If you’re still unhappy about our decision, I’m sorry. We try to please most and can’t please everyone. But we’re the ones that develop and support this thing, and so we made a decision based both upon our needs as developers and the real-world use-cases from the collective feedback of thousands of users that have contacted us over the last few years. Please remember that even if most of the comments on the Dot, or to this post, (i.e. much of the sudden visible feedback) are from people that are unhappy with our decision, it is a decision that will actually suit the vast, vast majority of our users better than the other options we currently have.

We’re a project that is known for being good to our users — we listen to them, we try to implement features they want, try to be responsive with support.
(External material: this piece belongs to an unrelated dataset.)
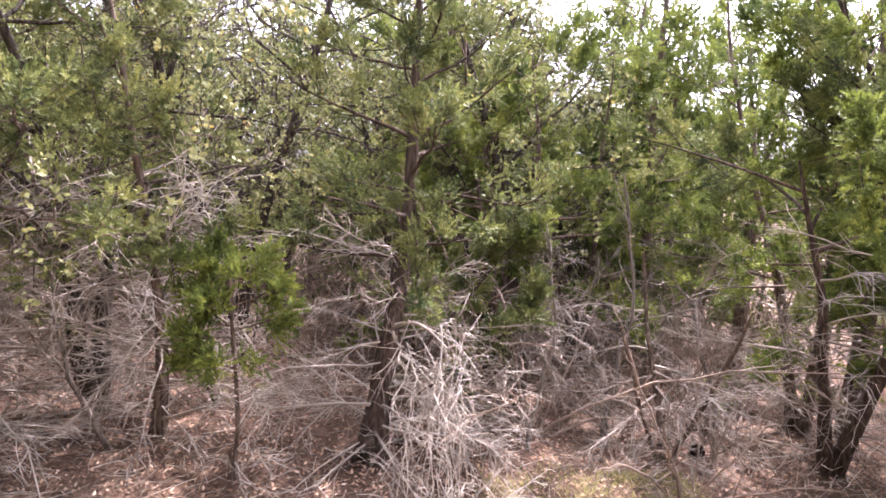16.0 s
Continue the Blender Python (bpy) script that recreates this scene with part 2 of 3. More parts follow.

It’s one of the things that got us where we are today. So please, dear readers — put some faith in us. This has not been an easy decision — we’ve discussed, we’ve argued, we’ve thrown things, we’ve made up, we’ve had an after-the-make-up orgy or two — but in the end it’s what we collectively felt was the right way to go, and we feel that, in the long run, it will make Amarok even mores awesomer. Hopefully you’ll feel that way too.